» PROBLEM TO SOLVE
Where a line below holds the string "finishes", copy that line.

» DATA SUPPLIED
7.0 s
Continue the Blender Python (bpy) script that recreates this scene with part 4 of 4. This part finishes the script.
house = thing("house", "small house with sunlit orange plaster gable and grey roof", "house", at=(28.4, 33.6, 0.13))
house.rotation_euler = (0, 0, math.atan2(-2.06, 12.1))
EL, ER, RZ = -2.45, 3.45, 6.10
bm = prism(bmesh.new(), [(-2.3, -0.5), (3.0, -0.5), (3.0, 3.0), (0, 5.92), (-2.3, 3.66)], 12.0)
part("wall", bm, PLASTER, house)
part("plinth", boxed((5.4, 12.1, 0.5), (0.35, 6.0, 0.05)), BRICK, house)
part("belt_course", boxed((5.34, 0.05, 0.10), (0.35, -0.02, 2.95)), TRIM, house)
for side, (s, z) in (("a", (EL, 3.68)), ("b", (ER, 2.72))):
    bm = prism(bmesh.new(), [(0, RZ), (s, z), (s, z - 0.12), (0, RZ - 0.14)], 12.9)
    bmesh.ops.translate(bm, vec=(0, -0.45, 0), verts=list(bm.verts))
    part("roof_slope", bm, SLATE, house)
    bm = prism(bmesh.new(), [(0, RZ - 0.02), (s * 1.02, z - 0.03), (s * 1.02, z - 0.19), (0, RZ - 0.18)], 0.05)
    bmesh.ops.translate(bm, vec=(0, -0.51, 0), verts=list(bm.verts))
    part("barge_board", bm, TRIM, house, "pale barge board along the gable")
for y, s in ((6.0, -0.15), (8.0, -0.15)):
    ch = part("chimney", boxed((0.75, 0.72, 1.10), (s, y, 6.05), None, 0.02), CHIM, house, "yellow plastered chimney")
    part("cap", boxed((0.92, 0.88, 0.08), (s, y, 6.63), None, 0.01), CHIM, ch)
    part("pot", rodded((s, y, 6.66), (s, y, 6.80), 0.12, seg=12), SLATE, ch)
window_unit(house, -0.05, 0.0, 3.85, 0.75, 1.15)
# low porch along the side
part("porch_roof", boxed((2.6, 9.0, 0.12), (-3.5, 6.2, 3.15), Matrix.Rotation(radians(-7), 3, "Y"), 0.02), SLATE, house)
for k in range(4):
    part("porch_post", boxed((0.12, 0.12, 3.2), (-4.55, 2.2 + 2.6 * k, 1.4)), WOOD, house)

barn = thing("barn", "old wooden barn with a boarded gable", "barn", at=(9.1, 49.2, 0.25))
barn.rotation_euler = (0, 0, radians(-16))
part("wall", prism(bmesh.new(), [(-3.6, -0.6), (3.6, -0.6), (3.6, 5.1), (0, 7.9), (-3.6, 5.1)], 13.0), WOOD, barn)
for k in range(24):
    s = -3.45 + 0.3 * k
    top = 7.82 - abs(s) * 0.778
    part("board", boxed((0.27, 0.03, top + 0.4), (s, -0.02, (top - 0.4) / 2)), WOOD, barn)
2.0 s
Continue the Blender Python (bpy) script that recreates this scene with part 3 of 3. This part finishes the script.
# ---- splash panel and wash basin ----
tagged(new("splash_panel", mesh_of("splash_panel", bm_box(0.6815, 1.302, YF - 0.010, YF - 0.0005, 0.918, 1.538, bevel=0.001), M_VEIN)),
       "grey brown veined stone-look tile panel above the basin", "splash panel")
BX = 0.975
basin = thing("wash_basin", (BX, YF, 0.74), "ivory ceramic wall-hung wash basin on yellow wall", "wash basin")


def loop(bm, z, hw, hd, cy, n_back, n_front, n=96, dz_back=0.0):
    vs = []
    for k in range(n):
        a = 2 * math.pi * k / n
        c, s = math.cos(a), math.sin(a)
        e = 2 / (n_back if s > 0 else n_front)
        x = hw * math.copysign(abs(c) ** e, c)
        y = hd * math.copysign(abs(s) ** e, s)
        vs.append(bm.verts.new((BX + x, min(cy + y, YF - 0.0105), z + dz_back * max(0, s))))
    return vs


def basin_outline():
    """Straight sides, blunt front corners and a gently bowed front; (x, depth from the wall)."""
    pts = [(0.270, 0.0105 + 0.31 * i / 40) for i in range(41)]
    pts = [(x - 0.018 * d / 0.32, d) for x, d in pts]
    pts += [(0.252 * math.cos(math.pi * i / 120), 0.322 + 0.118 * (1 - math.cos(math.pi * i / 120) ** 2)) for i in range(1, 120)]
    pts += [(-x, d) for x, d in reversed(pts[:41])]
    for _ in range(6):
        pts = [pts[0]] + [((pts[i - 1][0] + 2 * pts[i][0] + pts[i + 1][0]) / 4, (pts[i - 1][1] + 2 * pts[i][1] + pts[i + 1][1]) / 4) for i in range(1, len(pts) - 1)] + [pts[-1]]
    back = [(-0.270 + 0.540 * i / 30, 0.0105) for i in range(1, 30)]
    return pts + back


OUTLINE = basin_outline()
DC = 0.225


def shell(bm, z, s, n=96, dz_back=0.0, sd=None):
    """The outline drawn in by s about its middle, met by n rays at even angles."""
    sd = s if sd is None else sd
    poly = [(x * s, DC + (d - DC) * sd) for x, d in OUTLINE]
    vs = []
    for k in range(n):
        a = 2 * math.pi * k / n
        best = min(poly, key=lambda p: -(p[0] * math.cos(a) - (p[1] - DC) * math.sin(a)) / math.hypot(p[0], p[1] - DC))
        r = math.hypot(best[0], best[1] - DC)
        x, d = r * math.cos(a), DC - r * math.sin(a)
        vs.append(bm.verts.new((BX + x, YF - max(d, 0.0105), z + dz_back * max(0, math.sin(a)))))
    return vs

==

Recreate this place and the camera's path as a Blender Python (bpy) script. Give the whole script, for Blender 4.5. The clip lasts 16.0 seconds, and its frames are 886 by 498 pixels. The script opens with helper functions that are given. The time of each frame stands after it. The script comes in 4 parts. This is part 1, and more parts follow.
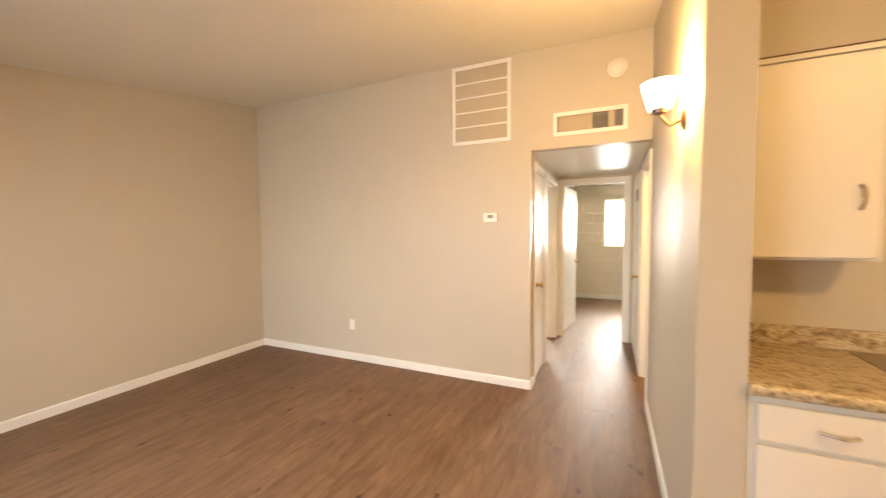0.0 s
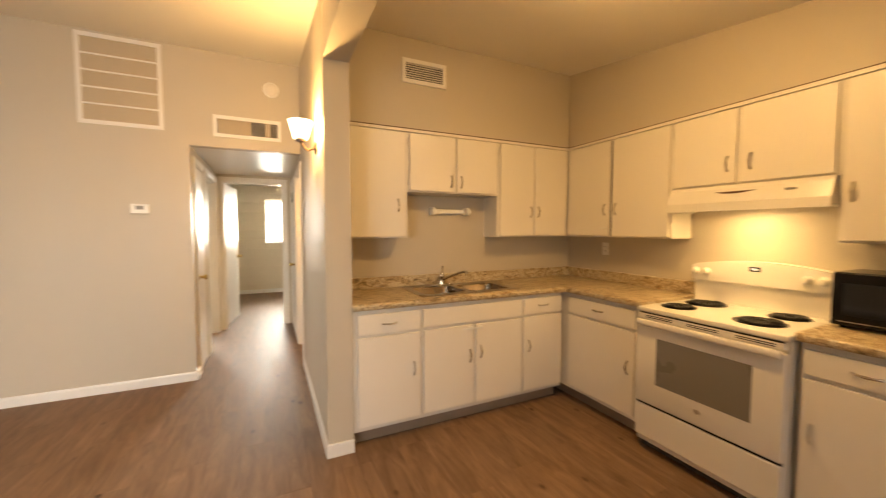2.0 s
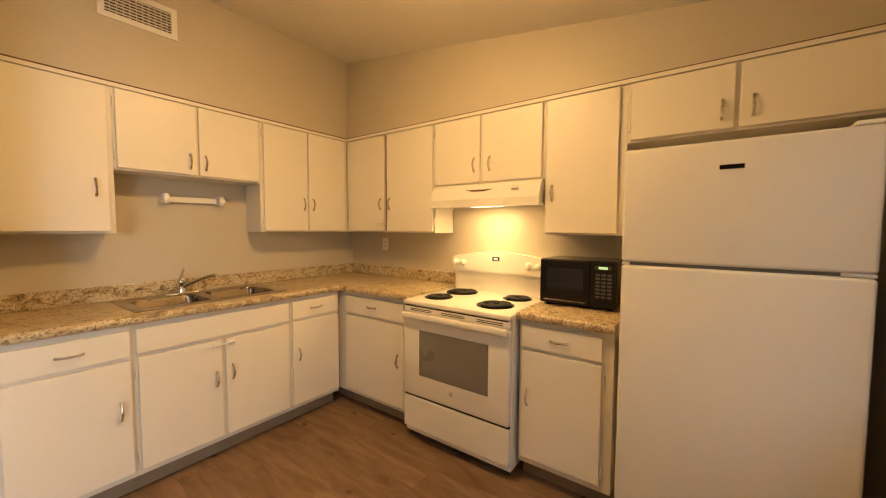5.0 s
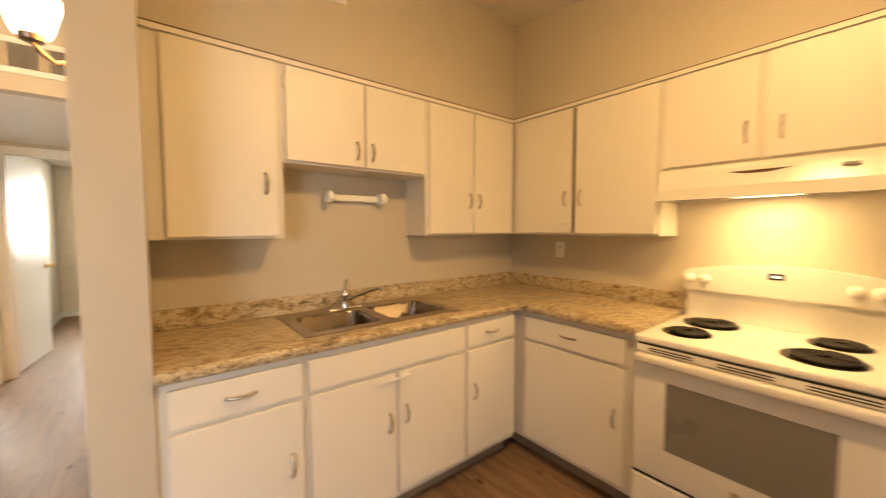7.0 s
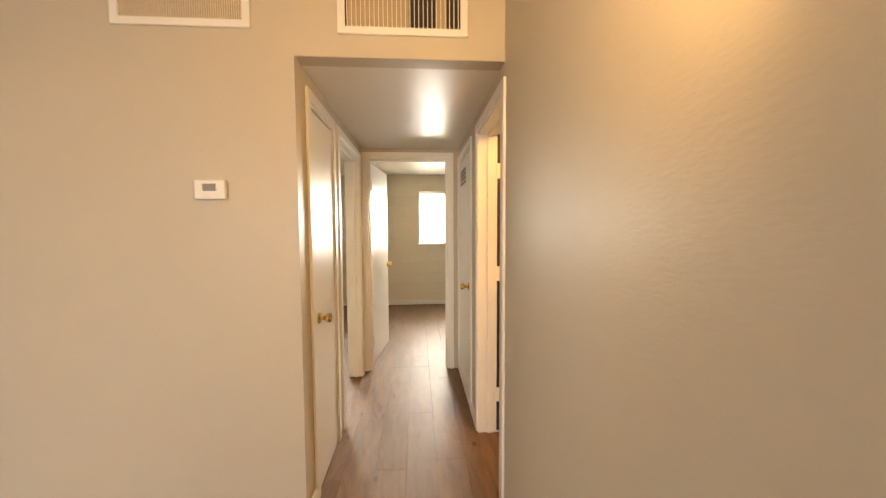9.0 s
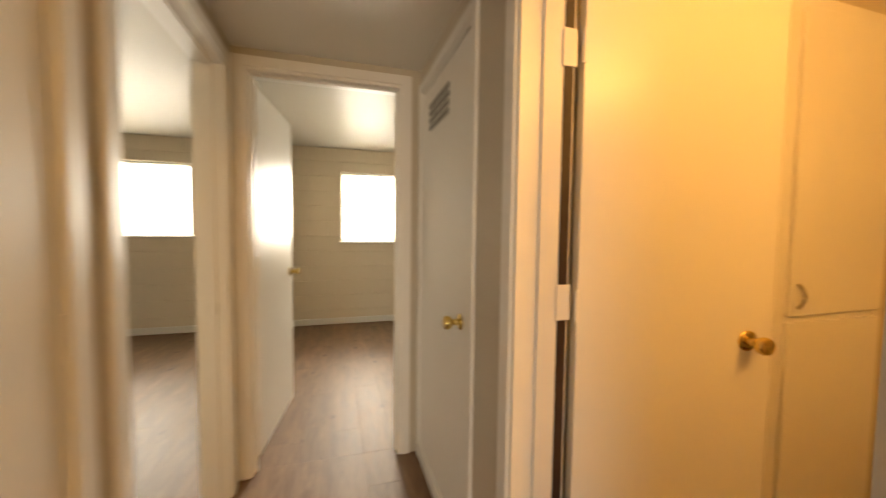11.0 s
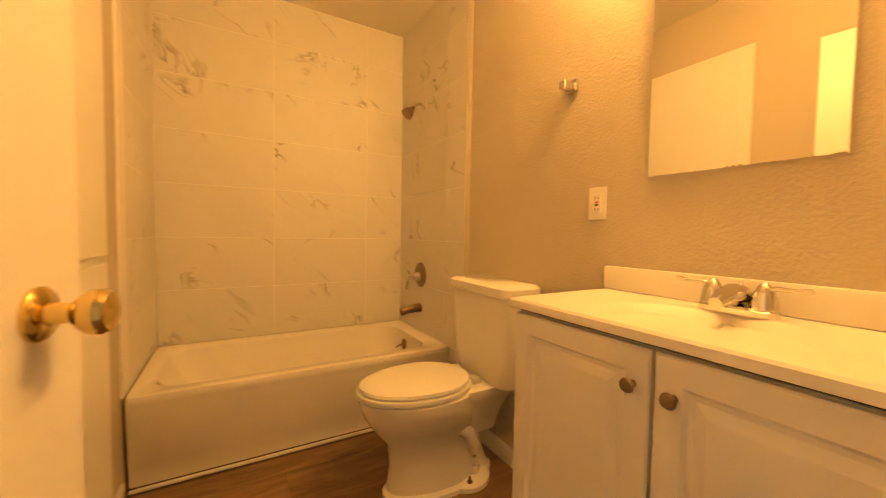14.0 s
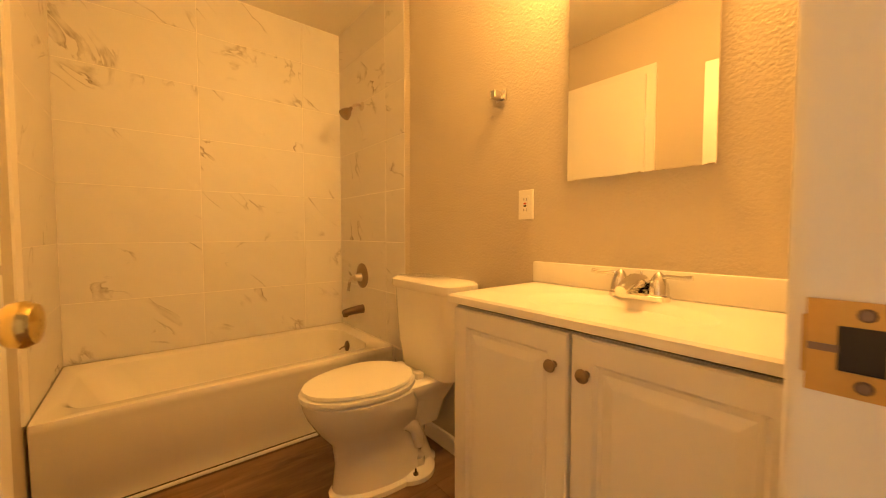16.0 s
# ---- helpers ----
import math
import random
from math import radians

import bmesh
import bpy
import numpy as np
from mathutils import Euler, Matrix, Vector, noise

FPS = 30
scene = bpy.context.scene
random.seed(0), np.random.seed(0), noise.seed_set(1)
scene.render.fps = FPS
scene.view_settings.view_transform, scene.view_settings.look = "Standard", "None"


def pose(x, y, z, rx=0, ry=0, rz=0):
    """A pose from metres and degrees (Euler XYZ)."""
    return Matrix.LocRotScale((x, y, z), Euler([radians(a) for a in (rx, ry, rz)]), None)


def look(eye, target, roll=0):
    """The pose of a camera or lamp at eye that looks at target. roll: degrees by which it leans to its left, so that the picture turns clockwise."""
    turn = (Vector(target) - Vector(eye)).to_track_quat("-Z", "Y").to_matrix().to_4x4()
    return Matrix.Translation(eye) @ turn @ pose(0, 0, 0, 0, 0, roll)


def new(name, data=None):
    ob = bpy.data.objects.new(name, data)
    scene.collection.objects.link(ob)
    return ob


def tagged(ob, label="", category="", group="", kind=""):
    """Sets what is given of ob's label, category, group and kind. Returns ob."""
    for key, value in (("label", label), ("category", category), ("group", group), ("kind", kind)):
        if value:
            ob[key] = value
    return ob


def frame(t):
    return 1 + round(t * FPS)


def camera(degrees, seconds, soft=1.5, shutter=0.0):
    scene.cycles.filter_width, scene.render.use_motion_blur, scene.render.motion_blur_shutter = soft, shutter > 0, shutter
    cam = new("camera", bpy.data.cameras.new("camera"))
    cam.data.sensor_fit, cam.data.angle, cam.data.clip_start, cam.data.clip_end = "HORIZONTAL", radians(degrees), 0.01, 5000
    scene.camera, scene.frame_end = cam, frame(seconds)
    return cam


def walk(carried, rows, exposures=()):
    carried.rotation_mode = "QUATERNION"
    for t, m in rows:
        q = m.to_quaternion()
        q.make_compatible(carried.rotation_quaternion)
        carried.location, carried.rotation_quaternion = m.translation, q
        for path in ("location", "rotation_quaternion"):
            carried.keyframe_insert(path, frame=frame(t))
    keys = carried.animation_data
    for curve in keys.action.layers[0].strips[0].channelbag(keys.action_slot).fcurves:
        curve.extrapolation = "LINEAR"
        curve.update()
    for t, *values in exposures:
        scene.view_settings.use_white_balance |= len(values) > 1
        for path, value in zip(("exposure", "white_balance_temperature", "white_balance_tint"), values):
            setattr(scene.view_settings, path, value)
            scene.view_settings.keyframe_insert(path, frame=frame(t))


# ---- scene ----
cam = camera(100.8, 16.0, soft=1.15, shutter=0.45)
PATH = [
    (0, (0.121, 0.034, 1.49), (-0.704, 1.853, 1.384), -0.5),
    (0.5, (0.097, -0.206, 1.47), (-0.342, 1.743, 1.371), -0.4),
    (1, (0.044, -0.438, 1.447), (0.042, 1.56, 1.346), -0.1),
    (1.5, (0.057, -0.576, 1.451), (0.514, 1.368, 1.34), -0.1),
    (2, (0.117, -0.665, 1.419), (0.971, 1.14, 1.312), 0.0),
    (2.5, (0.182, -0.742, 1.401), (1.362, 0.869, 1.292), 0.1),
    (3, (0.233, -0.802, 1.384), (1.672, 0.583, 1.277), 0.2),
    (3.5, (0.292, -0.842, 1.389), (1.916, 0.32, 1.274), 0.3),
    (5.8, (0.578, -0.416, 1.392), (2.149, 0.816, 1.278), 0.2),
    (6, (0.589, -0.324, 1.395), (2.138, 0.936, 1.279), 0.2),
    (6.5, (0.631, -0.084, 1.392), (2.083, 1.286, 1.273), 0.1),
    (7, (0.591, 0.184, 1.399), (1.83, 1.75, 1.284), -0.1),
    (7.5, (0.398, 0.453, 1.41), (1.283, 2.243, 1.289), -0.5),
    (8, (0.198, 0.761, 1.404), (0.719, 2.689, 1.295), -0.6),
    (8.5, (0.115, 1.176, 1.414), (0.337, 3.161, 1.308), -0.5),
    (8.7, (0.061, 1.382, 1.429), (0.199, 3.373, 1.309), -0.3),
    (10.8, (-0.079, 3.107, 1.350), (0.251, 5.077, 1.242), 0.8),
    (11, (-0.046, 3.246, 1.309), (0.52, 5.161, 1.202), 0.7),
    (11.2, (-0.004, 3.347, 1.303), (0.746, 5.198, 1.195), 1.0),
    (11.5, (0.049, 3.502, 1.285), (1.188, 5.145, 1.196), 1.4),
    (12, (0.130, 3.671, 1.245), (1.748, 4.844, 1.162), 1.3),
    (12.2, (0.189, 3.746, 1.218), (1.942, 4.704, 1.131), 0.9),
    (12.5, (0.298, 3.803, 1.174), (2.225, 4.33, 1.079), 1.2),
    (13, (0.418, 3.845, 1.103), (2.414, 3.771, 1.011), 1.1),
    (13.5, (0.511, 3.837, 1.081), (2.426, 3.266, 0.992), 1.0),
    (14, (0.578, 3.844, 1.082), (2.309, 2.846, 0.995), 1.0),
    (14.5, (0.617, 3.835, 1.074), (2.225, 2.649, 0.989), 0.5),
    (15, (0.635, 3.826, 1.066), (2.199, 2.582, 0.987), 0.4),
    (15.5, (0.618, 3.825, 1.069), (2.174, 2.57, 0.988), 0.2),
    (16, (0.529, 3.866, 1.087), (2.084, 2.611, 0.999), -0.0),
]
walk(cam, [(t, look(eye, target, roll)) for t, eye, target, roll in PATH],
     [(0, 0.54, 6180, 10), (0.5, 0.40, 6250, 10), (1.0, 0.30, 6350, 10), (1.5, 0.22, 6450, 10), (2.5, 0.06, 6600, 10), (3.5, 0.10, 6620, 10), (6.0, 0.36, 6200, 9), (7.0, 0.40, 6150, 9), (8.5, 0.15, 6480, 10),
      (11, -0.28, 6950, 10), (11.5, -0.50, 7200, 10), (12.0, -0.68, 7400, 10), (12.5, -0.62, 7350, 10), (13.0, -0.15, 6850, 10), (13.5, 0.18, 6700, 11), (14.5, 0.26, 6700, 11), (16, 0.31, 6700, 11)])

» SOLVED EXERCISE
Continue the Blender Python (bpy) script that recreates this scene with part 4 of 4. This part finishes the script.
Continue the Blender Python (bpy) script that recreates this scene with part 3 of 3. This part finishes the script.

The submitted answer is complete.